Yes, I know that 1 Peter 3 (and a handful of other New Testament passages) talks about defending the faith “to anyone who asks for a reason for the hope that is in you,” but we need to remember how Jesus went about doing the work of mounting a hopeful defense. It wasn’t through long sustained debates with the Pharisees and Sadducees and Teachers of the Law every time they cornered him with questions. In fact, most of the time, he dodged their questions altogether.
Jesus mounted a hopeful defense by incarnating the gospel.
By standing between the persecutors and the persecuted, by fellowshipping with the ostracized, by embracing the outcast, and by defending the least of these.
You see, if we could temper our religious fury for a moment, unclinch our fists, open our eyes, and look around we would see that we’re just preaching to the choir.

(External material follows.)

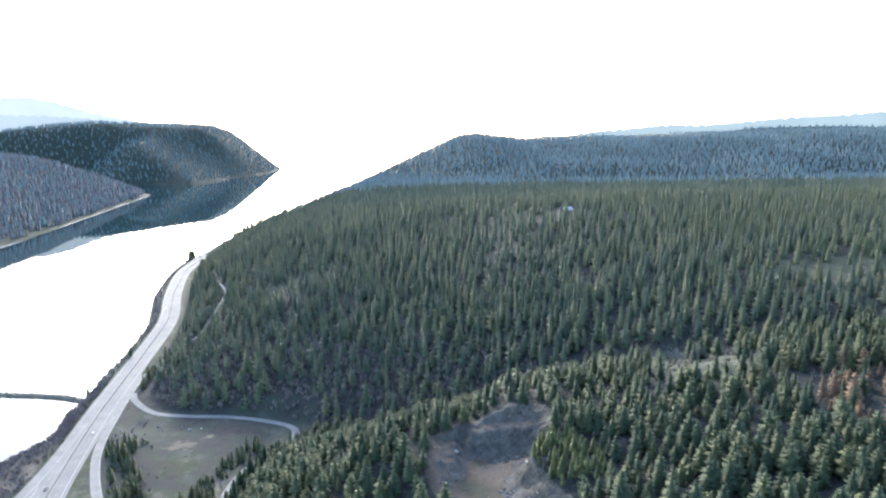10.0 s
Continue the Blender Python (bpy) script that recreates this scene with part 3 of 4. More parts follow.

Those supportive comments and thousands of Facebook shares and roaring amens? They’re not coming from the newly convinced or from those on the outside eager to hear more.
They’re coming from the people sitting in the pew next to us at church.
It only seems like a loud chorus because we’re preaching in an echo chamber.
As passionate as we might be about defense of the faith and absolute truth, people aren’t dropping their nets to follow our demagogy.
They’re not inspired by our denunciations of everyone but ourselves.
Nor are they moved by our refusal to listen to others or ever admit we were wrong.
In fact, these things are at the very heart of why the church is hemorrhaging people.
We’ve been asked for a reason for the hope that is in us, but instead of incarnating that hope through acts of love for those in need, we offer compassionless rhetoric and a sales pitch.
And so people leave and search for hope elsewhere.
There is a place for defending the faith with our words, but the best apologetics are lived, not ranted.
Which is why we need to talk less and love more.
Otherwise, the ones who need to gospel the most, won’t be listening to what we have to say.